### AVAILABLE DATA ###
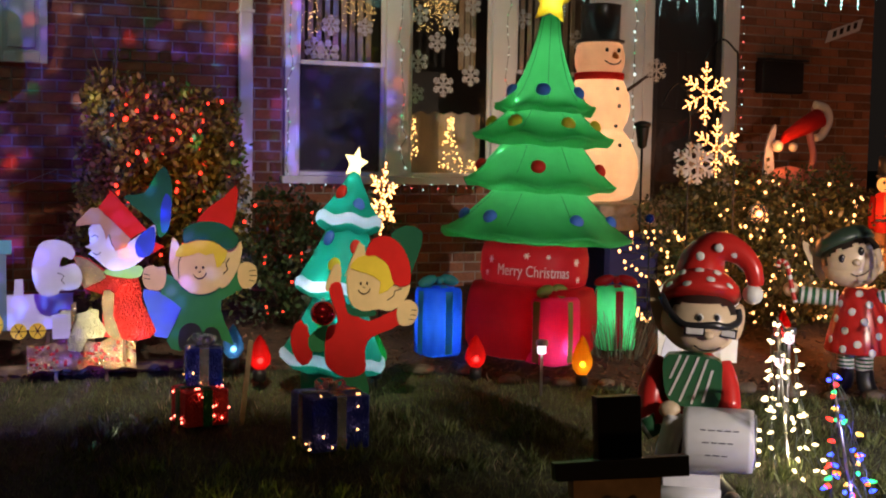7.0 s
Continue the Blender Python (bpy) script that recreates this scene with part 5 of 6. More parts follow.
reeds((-2.72, 7.5, rise(7.5)), 64, 0.30, 2.35, -0.02, "tall dry ornamental grass with feathery plumes", 0.36, 2)
reeds((-2.15, 7.55, rise(7.55)), 58, 0.26, 2.0, 0.03, "tall dry ornamental grass with feathery plumes", 0.36, 3)
reeds((-3.3, 7.6, rise(7.6)), 54, 0.22, 2.45, 0.02, "tall dry ornamental grass with feathery plumes", 0.36, 4)
reeds((-1.45, 7.7, rise(7.7)), 90, 0.30, 1.1, 0.05, "low dry ornamental grass beside the holly", 0.05, 5)
reeds((4.05, 7.0, rise(7.0)), 90, 0.6, 0.35, 0.05, "short tuft of dead grass by the gifts", 0.0, 6)


# ---- strings of lights ----
def bulbs(name, places, size, material, parent, label="", seed=0):
    s = Shape()
    r = random.Random(seed)
    picks = material if isinstance(material, list) else [material]
    if size >= 0.0064:
        made = {}
        for p in places:
            m, k = r.choice(picks), r.choice((0.8, 1.0, 1.2))
            if (m, k) not in made:
                b = Shape()
                b.ball((0, 0, 0), (size * k, size * k, size * 1.25 * k), m, 7, 5)
                made[m, k] = b.mesh("bulb")
            part("bulb", made[m, k], parent, "", Matrix.Translation(Vector(p)))
        return
    for p in places:
        k = r.uniform(0.75, 1.2)
        s.ball(tuple(p), (size * k, size * k, size * 1.2 * k), r.choice(picks), 6, 4)
    return part("bulb_cluster", s, parent, label, None, "stuff")


def string_of(places, label, group, size, material, wire, seed=0, link=0.5):
    """A light string: wire from bulb to near bulb, and the bulbs."""
    base = (float(np.mean([p[0] for p in places])), float(np.mean([p[1] for p in places])), float(min(p[2] for p in places)))
    t = thing("string_lights", base, label, "string lights", group)
    pts = [np.array(p) - np.array(base) for p in places]
    s = Shape()
    for a, b in zip(pts, pts[1:]):
        if np.linalg.norm(a - b) < link:
            m = (a + b) / 2 - np.array([0, 0, 0.03 * np.linalg.norm(a - b)])
            s.tube([tuple(a), tuple(m), tuple(b)], 0.0022, wire, 4)
    if s.v:
        part("wire", s, t, "", None, "stuff")
    bulbs("bulbs", pts, size, material, t, "glowing bulbs", seed)
    return t


def on_front(p, n, seed, x0=None, x1=None, z0=None, z1=None):
    """Bulb places on the street side of a crown, in a winding order."""
    r = np.random.default_rng(seed)
    front = p[(p[:, 1] < np.median(p[:, 1])) & (p[:, 0] > (x0 or -99)) & (p[:, 0] < (x1 or 99)) & (p[:, 2] > (z0 or -99)) & (p[:, 2] < (z1 or 99))]
    q = front[r.choice(len(front), n, replace=False)] - np.array([0, 0.03, 0])
    return q[np.argsort(np.round(q[:, 2] / 0.14) * 10 + q[:, 0] * np.where(np.round(q[:, 2] / 0.14) % 2 > 0, 1, -1))]


string_of(list(on_front(sp2, 46, 1, 0.85, 1.7, 1.35, 2.08)), "string of red lights over the boxwood shrub", "red string lights", 0.0105, E_RED, WIRE, 1, 0.3)
string_of(list(on_front(sp2, 14, 2, 0.65, 1.9, 0.6, 1.4)), "string of red lights low in the boxwood", "red string lights", 0.009, E_RED, WIRE, 2, 0.3)
string_of(list(on_front(dp, 22, 4)), "small red lights scattered through the dark shrub", "red string lights", 0.0076, E_RED, WIRE, 12, 0.35)
string_of(list(on_front(lp, 270, 3)), "string of warm white lights over the evergreen bush", "warm string lights", 0.0092, WARM, WIRE, 3, 0.35)
low = np.stack([rng.uniform(4.35, 5.0, 75), rng.uniform(7.4, 7.7, 75), rng.uniform(0.45, 1.15, 75)], 1)
string_of(list(low[np.argsort(low[:, 2])]), "warm white lights on low twigs by the tree", "warm string lights", 0.009, WARM, WIRE, 4, 0.5)
low = np.stack([rng.uniform(6.9, 7.75, 70), rng.uniform(7.3, 7.6, 70), rng.uniform(0.35, 0.92, 70)], 1)
string_of(list(low[np.argsort(low[:, 2])]), "warm white lights heaped beside the bush", "warm string lights", 0.010, WARM, WIRE, 5, 0.5)
tiny = np.stack([rng.uniform(-3.3, -1.5, 110), rng.uniform(7.1, 7.9, 110), rng.uniform(0.9, 2.6, 110)], 1)
string_of(list(tiny), "tiny cool lights scattered through the tall grass", "tiny string lights", 0.0028, TINY[0], WIRE, 6, 0.0)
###
EXERCISE REQUIREMENTS:
Leave the images out, please, and restate each line word for word.

WORKED SOLUTION:
7.0 s
Continue the Blender Python (bpy) script that recreates this scene with part 5 of 6. More parts follow.
reeds((-2.72, 7.5, rise(7.5)), 64, 0.30, 2.35, -0.02, "tall dry ornamental grass with feathery plumes", 0.36, 2)
reeds((-2.15, 7.55, rise(7.55)), 58, 0.26, 2.0, 0.03, "tall dry ornamental grass with feathery plumes", 0.36, 3)
reeds((-3.3, 7.6, rise(7.6)), 54, 0.22, 2.45, 0.02, "tall dry ornamental grass with feathery plumes", 0.36, 4)
reeds((-1.45, 7.7, rise(7.7)), 90, 0.30, 1.1, 0.05, "low dry ornamental grass beside the holly", 0.05, 5)
reeds((4.05, 7.0, rise(7.0)), 90, 0.6, 0.35, 0.05, "short tuft of dead grass by the gifts", 0.0, 6)


# ---- strings of lights ----
def bulbs(name, places, size, material, parent, label="", seed=0):
    s = Shape()
    r = random.Random(seed)
    picks = material if isinstance(material, list) else [material]
    if size >= 0.0064:
        made = {}
        for p in places:
            m, k = r.choice(picks), r.choice((0.8, 1.0, 1.2))
            if (m, k) not in made:
                b = Shape()
                b.ball((0, 0, 0), (size * k, size * k, size * 1.25 * k), m, 7, 5)
                made[m, k] = b.mesh("bulb")
            part("bulb", made[m, k], parent, "", Matrix.Translation(Vector(p)))
        return
    for p in places:
        k = r.uniform(0.75, 1.2)
        s.ball(tuple(p), (size * k, size * k, size * 1.2 * k), r.choice(picks), 6, 4)
    return part("bulb_cluster", s, parent, label, None, "stuff")


def string_of(places, label, group, size, material, wire, seed=0, link=0.5):
    """A light string: wire from bulb to near bulb, and the bulbs."""
    base = (float(np.mean([p[0] for p in places])), float(np.mean([p[1] for p in places])), float(min(p[2] for p in places)))
    t = thing("string_lights", base, label, "string lights", group)
    pts = [np.array(p) - np.array(base) for p in places]
    s = Shape()
    for a, b in zip(pts, pts[1:]):
        if np.linalg.norm(a - b) < link:
            m = (a + b) / 2 - np.array([0, 0, 0.03 * np.linalg.norm(a - b)])
            s.tube([tuple(a), tuple(m), tuple(b)], 0.0022, wire, 4)
    if s.v:
        part("wire", s, t, "", None, "stuff")
    bulbs("bulbs", pts, size, material, t, "glowing bulbs", seed)
    return t


def on_front(p, n, seed, x0=None, x1=None, z0=None, z1=None):
    """Bulb places on the street side of a crown, in a winding order."""
    r = np.random.default_rng(seed)
    front = p[(p[:, 1] < np.median(p[:, 1])) & (p[:, 0] > (x0 or -99)) & (p[:, 0] < (x1 or 99)) & (p[:, 2] > (z0 or -99)) & (p[:, 2] < (z1 or 99))]
    q = front[r.choice(len(front), n, replace=False)] - np.array([0, 0.03, 0])
    return q[np.argsort(np.round(q[:, 2] / 0.14) * 10 + q[:, 0] * np.where(np.round(q[:, 2] / 0.14) % 2 > 0, 1, -1))]


string_of(list(on_front(sp2, 46, 1, 0.85, 1.7, 1.35, 2.08)), "string of red lights over the boxwood shrub", "red string lights", 0.0105, E_RED, WIRE, 1, 0.3)
string_of(list(on_front(sp2, 14, 2, 0.65, 1.9, 0.6, 1.4)), "string of red lights low in the boxwood", "red string lights", 0.009, E_RED, WIRE, 2, 0.3)
string_of(list(on_front(dp, 22, 4)), "small red lights scattered through the dark shrub", "red string lights", 0.0076, E_RED, WIRE, 12, 0.35)
string_of(list(on_front(lp, 270, 3)), "string of warm white lights over the evergreen bush", "warm string lights", 0.0092, WARM, WIRE, 3, 0.35)
low = np.stack([rng.uniform(4.35, 5.0, 75), rng.uniform(7.4, 7.7, 75), rng.uniform(0.45, 1.15, 75)], 1)
string_of(list(low[np.argsort(low[:, 2])]), "warm white lights on low twigs by the tree", "warm string lights", 0.009, WARM, WIRE, 4, 0.5)
low = np.stack([rng.uniform(6.9, 7.75, 70), rng.uniform(7.3, 7.6, 70), rng.uniform(0.35, 0.92, 70)], 1)
string_of(list(low[np.argsort(low[:, 2])]), "warm white lights heaped beside the bush", "warm string lights", 0.010, WARM, WIRE, 5, 0.5)
tiny = np.stack([rng.uniform(-3.3, -1.5, 110), rng.uniform(7.1, 7.9, 110), rng.uniform(0.9, 2.6, 110)], 1)
string_of(list(tiny), "tiny cool lights scattered through the tall grass", "tiny string lights", 0.0028, TINY[0], WIRE, 6, 0.0)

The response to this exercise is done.